Question: Data from the Event Horizon Telescope was recently used to generate a never-before-seen image of the black hole — Sagittarius A* — at the center of our galaxy. One of the most striking things about the image is how clearly we can make out the black hole’s shadow (as shown below). That’s because the plane of its accretion disk is nearly perpendicular to the vector between us and the black hole.
Was this likely to occur, or was it just a cosmic coincidence? Let’s find out.
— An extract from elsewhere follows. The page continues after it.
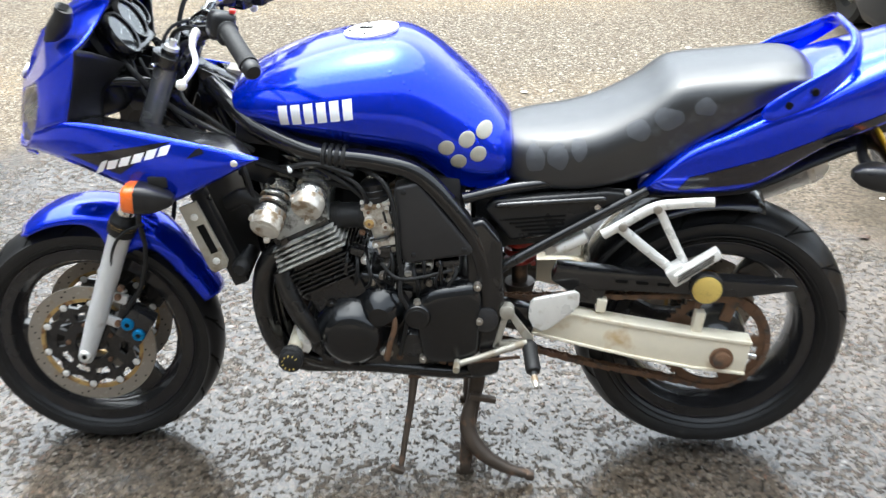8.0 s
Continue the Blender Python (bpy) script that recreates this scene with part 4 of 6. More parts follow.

Assuming the accretion disk was equally likely to be in any plane, what is the probability of it being within 10 degrees of perpendicular to us, thereby resulting in a spectacular image?
Solution
If Sag A*’s spin axis points toward Earth at random, then the probability is equal to the fraction of solid angles consistent with the alignment.
Approximate
Because $10^\circ$ is small patch of surface, curvature won’t mess things up too much and we can approximate the surface patch as a circle of radius $s = \theta.$
\[\begin{align} P(\text{Sag A}^*\text{ alignment}) &= \dfrac{\pi\theta^2}{4\pi} \\ &= \frac14 \left(\frac{10}{180}\pi\right)^2 \\ &\approx 0.007615, \end{align}\]which should be a bit of an overestimate.
Exact
For amusement, we can integrate the surface patch to find the exact solid angle:
\[\begin{align} \Delta \Omega &= 2\pi\int\limits_{0}^{\frac{10\pi}{180}}\sin\theta\, d\theta \\ &= 2\pi\left(1 - \cos\theta\right)\rvert_{\theta = \frac{10 \pi}{180}} \\ &\approx 0.007596. \end{align}\]Indeed, if we expand this to second order and divide by $4\pi,$ it becomes
\[\frac12\left(1 - 1 + \frac12\theta^2\right) = \frac14\theta^2,\]which is exactly what we got with the circle approximation.